Q: How big is the reward to you through helping your students?

A: Well, everybody knows you don’t go into teaching for the money. To me, the true reward is sometimes not achieved in the day in, day out kind of grind of teaching. A lot of the times it just comes years afterwards when a student graduates. I’ll get an email or I’ll see them at a football game, or I’ll see them out somewhere, and they’ve had a few years to think about their Trinity experience. They’ll just share with me their thoughts and their appreciation of what I was able to do for them. I am very fortunate that I stay in touch with a lot of the students that I’ve taught in broadcast journalism.

I get together with a lot of those guys, whether at Christmas time or to have lunch.
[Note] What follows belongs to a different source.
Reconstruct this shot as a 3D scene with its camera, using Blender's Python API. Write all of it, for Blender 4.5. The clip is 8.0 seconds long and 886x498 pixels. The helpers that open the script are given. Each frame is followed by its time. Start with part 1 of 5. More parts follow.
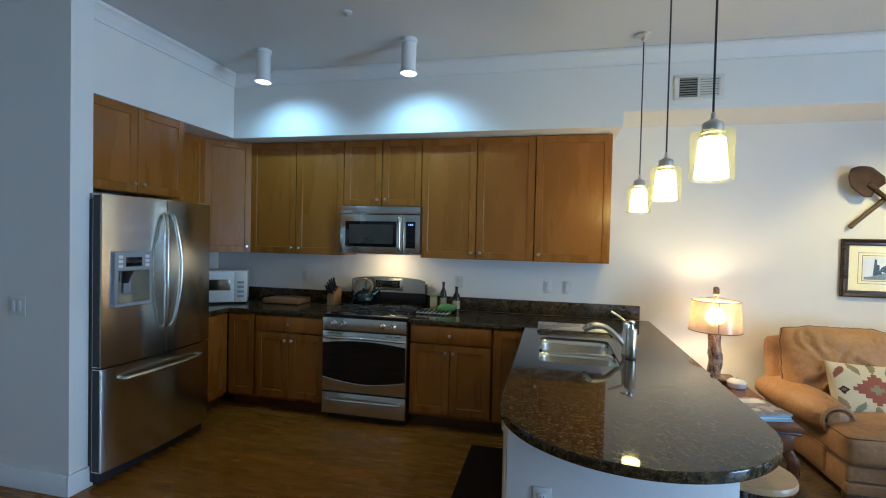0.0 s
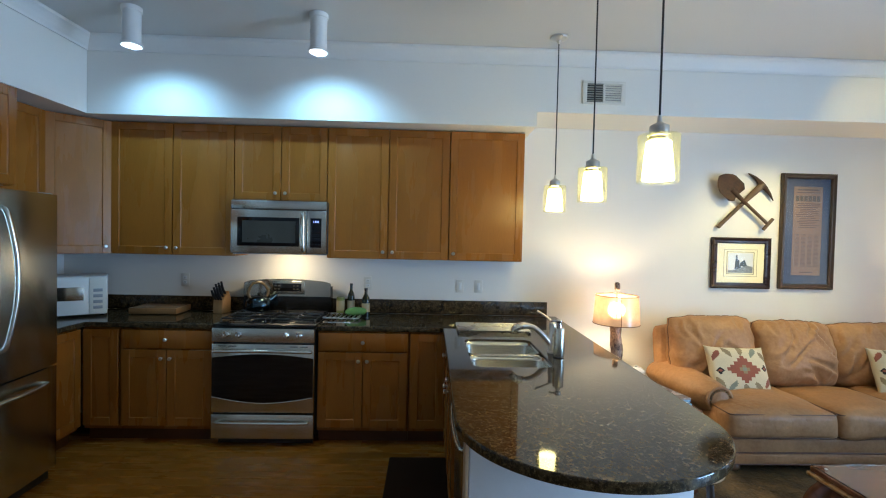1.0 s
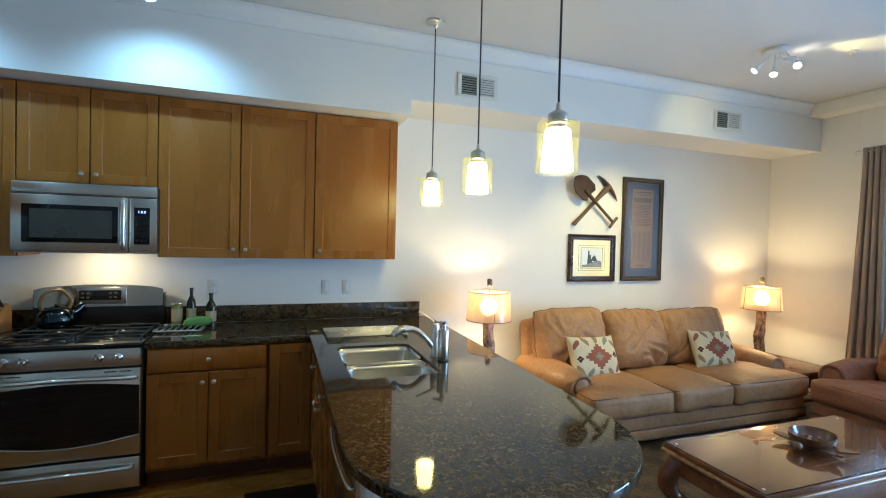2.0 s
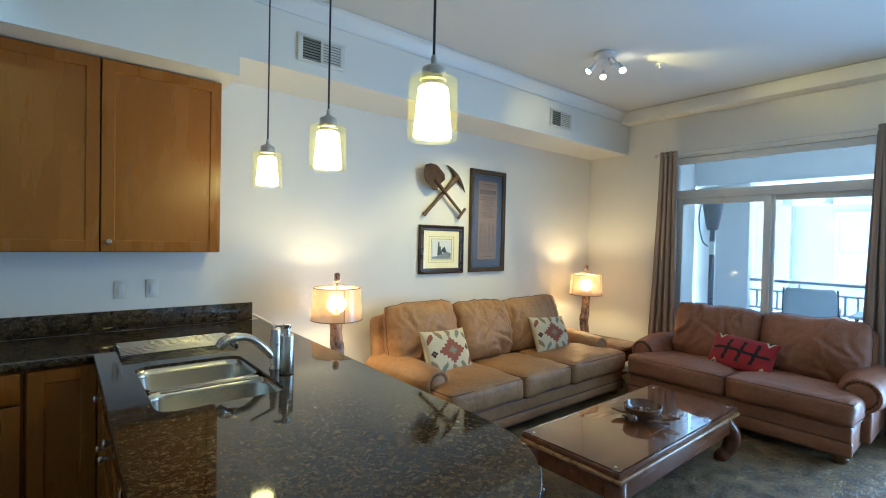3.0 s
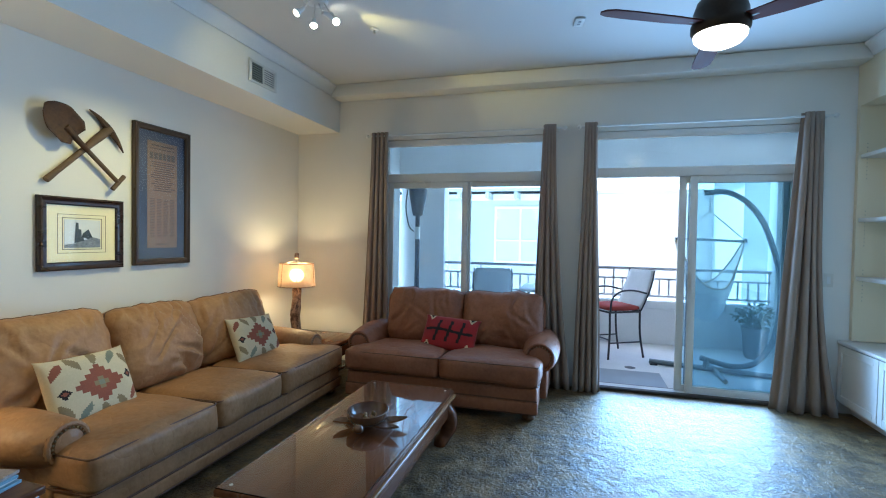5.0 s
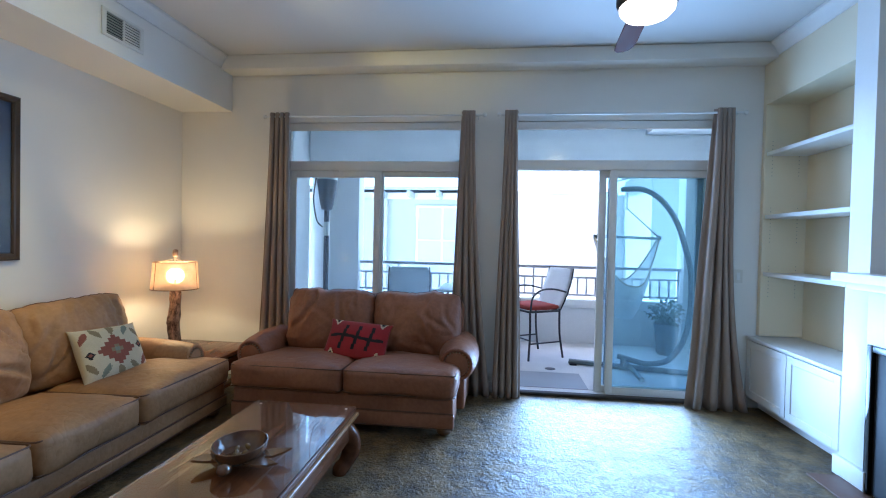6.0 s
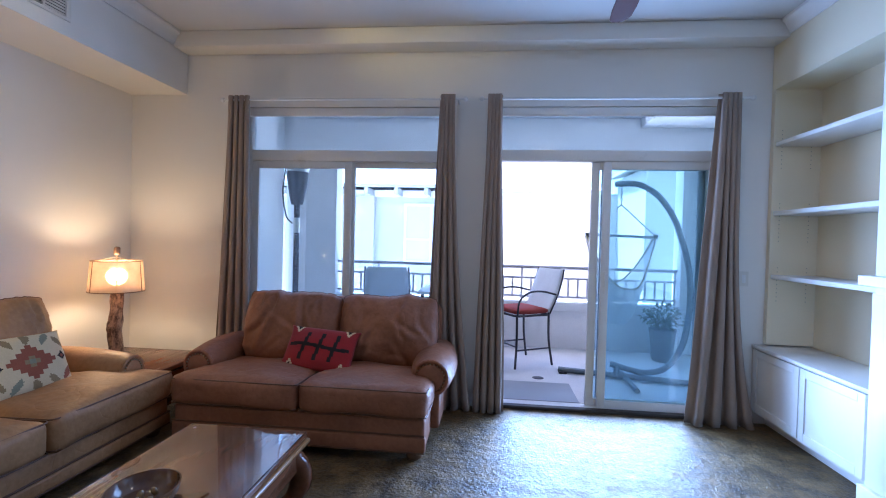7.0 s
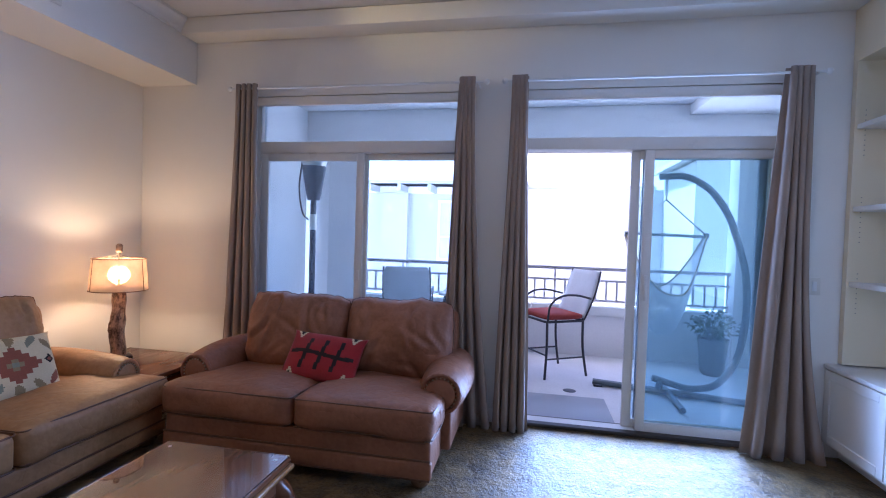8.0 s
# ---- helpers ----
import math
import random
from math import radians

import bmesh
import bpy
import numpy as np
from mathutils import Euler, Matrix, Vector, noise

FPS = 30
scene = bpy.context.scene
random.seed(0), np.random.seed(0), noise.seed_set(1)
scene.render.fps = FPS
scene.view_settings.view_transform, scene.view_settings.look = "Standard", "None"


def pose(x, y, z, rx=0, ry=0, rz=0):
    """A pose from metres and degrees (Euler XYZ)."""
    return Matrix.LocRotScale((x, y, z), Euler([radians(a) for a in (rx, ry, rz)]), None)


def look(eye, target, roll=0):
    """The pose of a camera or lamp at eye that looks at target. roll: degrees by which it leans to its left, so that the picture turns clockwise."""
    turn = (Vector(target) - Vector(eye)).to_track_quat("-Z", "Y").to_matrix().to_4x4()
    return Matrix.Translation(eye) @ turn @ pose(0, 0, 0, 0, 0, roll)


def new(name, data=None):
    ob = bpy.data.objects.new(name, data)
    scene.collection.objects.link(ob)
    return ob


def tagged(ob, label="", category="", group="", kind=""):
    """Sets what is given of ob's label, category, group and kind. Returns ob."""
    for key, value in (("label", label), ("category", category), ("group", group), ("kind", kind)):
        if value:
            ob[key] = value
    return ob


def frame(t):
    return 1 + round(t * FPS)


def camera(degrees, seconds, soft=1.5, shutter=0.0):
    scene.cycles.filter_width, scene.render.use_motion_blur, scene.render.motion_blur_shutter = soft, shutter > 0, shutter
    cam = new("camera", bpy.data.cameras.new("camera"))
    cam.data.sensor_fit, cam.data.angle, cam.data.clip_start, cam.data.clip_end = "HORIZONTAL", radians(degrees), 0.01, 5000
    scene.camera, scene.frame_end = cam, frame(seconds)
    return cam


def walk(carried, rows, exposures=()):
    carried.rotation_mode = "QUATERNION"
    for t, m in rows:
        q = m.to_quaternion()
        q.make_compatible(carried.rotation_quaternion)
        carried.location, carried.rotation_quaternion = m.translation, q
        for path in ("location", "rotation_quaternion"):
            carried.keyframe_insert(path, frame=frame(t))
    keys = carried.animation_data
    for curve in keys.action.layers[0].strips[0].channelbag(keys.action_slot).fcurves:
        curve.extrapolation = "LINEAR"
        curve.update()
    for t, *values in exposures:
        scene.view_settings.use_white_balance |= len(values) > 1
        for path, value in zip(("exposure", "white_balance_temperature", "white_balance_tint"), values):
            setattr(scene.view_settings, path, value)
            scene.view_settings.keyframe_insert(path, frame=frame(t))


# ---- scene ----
cam = camera(86.9, 8.0, soft=1.08)
PATH = [
    (0, (0.496, 0.077, 1.587), (0.049, 2.026, 1.544), 1.3),
    (0.5, (0.329, 0.157, 1.603), (0.124, 2.146, 1.556), 1.2),
    (1, (0.19, 0.265, 1.602), (0.254, 2.263, 1.553), 1.3),
    (1.5, (0.094, 0.412, 1.595), (0.455, 2.379, 1.549), 1.4),
    (3, (0.187, 0.939, 1.522), (1.455, 2.485, 1.484), 1.3),
    (3.5, (0.274, 1.118, 1.487), (1.796, 2.414, 1.444), 1.2),
    (4, (0.383, 1.246, 1.469), (2.099, 2.273, 1.423), 1.2),
    (4.5, (0.549, 1.297, 1.449), (2.39, 2.076, 1.404), 1.0),
    (5, (0.749, 1.344, 1.448), (2.672, 1.891, 1.399), 1.0),
    (6.5, (1.413, 1.294, 1.376), (3.404, 1.481, 1.344), 1.3),
    (7, (1.615, 1.239, 1.38), (3.605, 1.441, 1.343), 1.5),
    (7.5, (1.809, 1.18, 1.383), (3.791, 1.449, 1.339), 1.7),
    (8, (1.992, 1.118, 1.393), (3.957, 1.487, 1.34), 1.8),
]
EXPOSURES = [(0.0, 3.05, 6050, 11), (1.5, 3.28, 5980, 10), (3.0, 2.97, 5700, 5), (4.5, 2.63, 5500, 4), (6.5, 2.70, 5550, 20), (8.0, 2.62, 5560, 35)]
walk(cam, [(t, look(eye, target, roll)) for t, eye, target, roll in PATH], EXPOSURES)

# ---- world and sun ----
world = bpy.data.worlds.new("world")
scene.world = world
world.use_nodes = True
wn = world.node_tree.nodes
sky = wn.new("ShaderNodeTexSky")
sky.sky_type = "NISHITA"
sky.sun_disc = False
sky.sun_elevation = radians(59.5)
sky.sun_rotation = radians(14)
world.node_tree.links.new(sky.outputs[0], wn["Background"].inputs[0])
wn["Background"].inputs[1].default_value = 0.15
sun = new("sun", bpy.data.lights.new("sun", "SUN"))
sun.data.energy, sun.data.angle, sun.data.color = 3.4, radians(0.5), (1.0, 0.97, 0.92)
sun.matrix_world = look((6, 24, 42), (0, 0, 0))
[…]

I get students that say ‘Hey, I am working on this short film, let me know, critique it for me, let me know what you think.’ They’ve got professors that have worked in Hollywood, yet they’re still kind of coming back to me and asking me for some feedback — that I’ve always appreciated. The reward for me is not really so much of what I do in the classroom; it’s what I am able to impart or what I am able to share with them, and then they take it to the next level.

Being able to keep some of those former students in my life and for them to consider me to be someone they can confide in — we’ve become friends and being able to maintain those relationships and those connections — it means the most.

Q: What is your favorite thing about Trinity?

A: Trinity really is a family. Some of the biggest moments in my life have been the result of my family here at Trinity. I met my wife through Ms. Snyder and Mrs. Meyer. They introduced me to her, would’ve never met her otherwise, so I am always very thankful and appreciative of them. Dr. Zoeller was the best man at my wedding, Mr. Waggoner is the godfather of my son Evan, and Mr. Henning read at my wedding. They were just people that I’ve just been friends with for a very, very long time. It’s been the result of Trinity. It’s given me a good foundation; it’s given me almost like a second family.